I am working on the following problem:
Let $D \subset \mathbb C$ be a domain, $f: D \to \mathbb C$ a continuous function and $\gamma : [\alpha, \beta] \to D$ a contour. Assume that $\int_\gamma f$ only depends on the initial and final points of $\gamma$. Fix a point $a \in D$ and define a function $F_a : D \to \mathbb C$ by \begin{align} F_a(z) := \int_{\gamma_{a,z}} f, \end{align} where $\gamma_{a,z} : [\alpha, \beta] \to D$ is a smooth contour with initial point $a$ and final point $z$. Then $F_a'(z) = f(z)$ in $D$, that is $F_a$ is an antiderivative of $f$ in $D$.
I tried to prove this:
Proof: We have that \begin{align*} F_a'(z) &= \lim_{h \to 0} \frac{F_a(z+h) - F_a(z)}{h} = \lim_{h \to 0} \frac{1}{h} \left(\int_{\gamma_{a,z+h}} f(w) \, dw - \int_{\gamma_{a,z}} f(w) \, dw\right) \\ &= \lim_{h \to 0} \frac{1}{h} \left(\int_{\gamma_{a,z}} f(w) \, dw + \int_{[z,z+h]} f(w) \, dw - \int_{\gamma_{a,z}} f(w) \, dw\right) = \lim_{h \to 0} \frac{1}{h} \int_{[z,z+h]} f(w) \, dw \\ &= \lim_{h \to 0} \frac{1}{h} \int_0^1 f((1-t)z + t(z+h)) \cdot ((1-t)z + t(z+h))'\, dt \\ &= \lim_{h \to 0} \frac{1}{h} \int_0^1 f(z-tz+tz+th) \cdot h\, dt = \lim_{h \to 0} \int_0^1 f(z+th)\, dt. \end{align*} Hence for every $\epsilon > 0$ there exists $\delta > 0$ such that for all $h \in D$ with $|h| < \delta$ \begin{align*} \left|\int_0^1 f(z+th)\, dt - F_a'(z)\right| < \frac{\epsilon}{2}. \end{align*} Since $f$ is continuous in $z \in D$, there is $\delta' > 0$ such that for any $h \in D$ with \begin{align*} t|h| = |th| = |(z+th)-z| < \delta' \Rightarrow |h| < \frac{\delta'}{t}, \quad (t > 0) \end{align*} we have \begin{align*} |f(z+th)-f(z)| < \frac{\epsilon}{2}. \end{align*} Therefore for all $h \in D$ with $|h| < \min\left\{\delta, \frac{\delta'}{t}\right\}$ \begin{align*} |F'_a(z) - f(z)| &\le \left|F'_a(z) - \int_0^1 f(z+th) \, dt\right| + \left|\int_0^1 f(z+th) \, dt - f(z)\right| \\ &< \frac{\epsilon}{2} + \left|\int_0^1 f(z+th) - f(z) \, dt\right| \le \frac{\epsilon}{2} + \int_0^1 |f(z+th) - f(z)| \, dt \\ &= \frac{\epsilon}{2}+ \int_0^1 \frac{\epsilon}{2} \, dt = \frac{\epsilon}{2} + \frac{\epsilon}{2} = \epsilon. \end{align*}
My problems: 1. I don't know if \begin{align*} \int_{\gamma_{a,z+h}} f(w) \, dw = \int_{\gamma_{a,z}} f(w) \, dw + \int_{[z,z+h]} f(w) \, dw \end{align*} is possible? 2. I don't know how to go on from $\lim_{h \to 0} \int_0^1 f(z+th)\, dt$.

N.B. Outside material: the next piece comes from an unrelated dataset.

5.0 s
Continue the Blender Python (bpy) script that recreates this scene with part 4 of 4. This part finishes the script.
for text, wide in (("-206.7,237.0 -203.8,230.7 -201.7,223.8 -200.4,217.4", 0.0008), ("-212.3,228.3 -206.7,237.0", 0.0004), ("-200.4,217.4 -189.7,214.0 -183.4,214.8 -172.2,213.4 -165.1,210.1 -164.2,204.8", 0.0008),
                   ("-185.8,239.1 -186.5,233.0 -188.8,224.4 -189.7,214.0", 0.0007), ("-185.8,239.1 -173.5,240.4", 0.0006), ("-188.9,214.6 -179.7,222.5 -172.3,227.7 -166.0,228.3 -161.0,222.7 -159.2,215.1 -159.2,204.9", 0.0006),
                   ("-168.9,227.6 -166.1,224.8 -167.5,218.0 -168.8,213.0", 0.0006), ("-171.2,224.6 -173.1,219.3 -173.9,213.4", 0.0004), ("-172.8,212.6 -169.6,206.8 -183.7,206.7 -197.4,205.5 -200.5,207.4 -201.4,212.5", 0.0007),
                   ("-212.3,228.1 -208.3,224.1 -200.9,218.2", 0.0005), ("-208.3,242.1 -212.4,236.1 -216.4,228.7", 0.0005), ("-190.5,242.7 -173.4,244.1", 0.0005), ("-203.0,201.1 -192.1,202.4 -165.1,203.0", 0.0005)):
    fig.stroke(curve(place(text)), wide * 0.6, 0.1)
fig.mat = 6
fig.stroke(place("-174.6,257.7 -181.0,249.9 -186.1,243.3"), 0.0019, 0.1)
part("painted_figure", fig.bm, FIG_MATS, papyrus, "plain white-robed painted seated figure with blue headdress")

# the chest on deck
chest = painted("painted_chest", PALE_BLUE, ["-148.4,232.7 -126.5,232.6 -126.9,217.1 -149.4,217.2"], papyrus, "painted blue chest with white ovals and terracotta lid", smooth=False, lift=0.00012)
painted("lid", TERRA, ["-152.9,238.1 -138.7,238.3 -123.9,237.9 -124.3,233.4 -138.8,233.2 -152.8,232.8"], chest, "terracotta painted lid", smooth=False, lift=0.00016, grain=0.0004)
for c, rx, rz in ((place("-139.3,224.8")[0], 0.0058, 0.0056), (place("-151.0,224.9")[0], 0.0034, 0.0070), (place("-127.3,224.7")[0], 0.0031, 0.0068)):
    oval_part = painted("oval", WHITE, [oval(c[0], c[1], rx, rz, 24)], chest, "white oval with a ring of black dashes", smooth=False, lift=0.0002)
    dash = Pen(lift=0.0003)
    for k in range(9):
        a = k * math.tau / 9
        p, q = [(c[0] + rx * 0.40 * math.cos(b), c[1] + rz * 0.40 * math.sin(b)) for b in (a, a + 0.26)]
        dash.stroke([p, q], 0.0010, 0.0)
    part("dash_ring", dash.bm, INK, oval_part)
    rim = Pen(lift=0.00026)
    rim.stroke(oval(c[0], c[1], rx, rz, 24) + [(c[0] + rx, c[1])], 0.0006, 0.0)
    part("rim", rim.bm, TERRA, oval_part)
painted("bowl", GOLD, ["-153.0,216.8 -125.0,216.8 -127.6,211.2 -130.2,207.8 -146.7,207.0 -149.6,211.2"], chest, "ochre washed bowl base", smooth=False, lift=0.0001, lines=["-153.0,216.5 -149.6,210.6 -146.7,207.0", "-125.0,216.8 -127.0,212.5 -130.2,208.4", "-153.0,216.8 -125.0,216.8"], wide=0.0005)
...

Edit: Is this technical $\epsilon$-$\delta$-argument correct? Maybe some modifications are necessary.
No, it's exactly right. You can go different ways, but that is the nicest I know.
Concerning question 1., this is technically possible, the premise
gives you the possibility to choose whatever path you find convenient. You should however explicitly state that $h$ be small, e.g. $\lvert h\rvert < r$, where $r > 0$ is such that the disk with radius $r$ and centre $z$ is contained in $D$.
Concerning question 2., use the continuity of $f$ in $z$ to conclude that for all small enough $h$, you have
$$\left\lvert \int_0^1 f(z+th)\,dt - f(z)\right\rvert < \varepsilon.$$
Regarding the update, part of the task is to show that the limit
$$\lim_{h\to 0} \frac{F_a(z+h)-F_a(z)}{h}$$
exists at all, so you can't split into
$$\left\lvert F_a'(z) - \int_0^1 f(z+th)\,dt\right\rvert + \left\lvert \int_0^1 f(z+th)\,dt - f(z)\right\rvert.$$
However, as you have
$$\frac{F_a(z+h) - F_a(z)}{h} = \int_0^1 f(z+th)\,dt,$$
you show a) the existence of the limit and b) $F_a'(z) = f(z)$ when you show
$$\left\lvert \int_0^1 f(z+th)\,dt - f(z)\right\rvert \to 0.$$
The last part shows that, although there is a small problem with your use of $\frac{\delta'}{t}$, since your bound has to be independent of $t$. But you know that when $\lvert h\rvert < \delta'$, then for every $t \in [0,1]$ you have $\lvert th\rvert = t\lvert h\rvert < \delta'$, so all you need is $\lvert h\rvert < \delta'$ to conclude
$$\left\lvert \int_0^1 f(z+th)\,dt - f(z)\right\rvert = \left\lvert \int_0^1 f(z+th)-f(z)\,dt\right\rvert \leqslant \int_0^1 \lvert f(z+th)-f(z)\rvert\,dt < \int_0^1 \varepsilon\,dt = \varepsilon.$$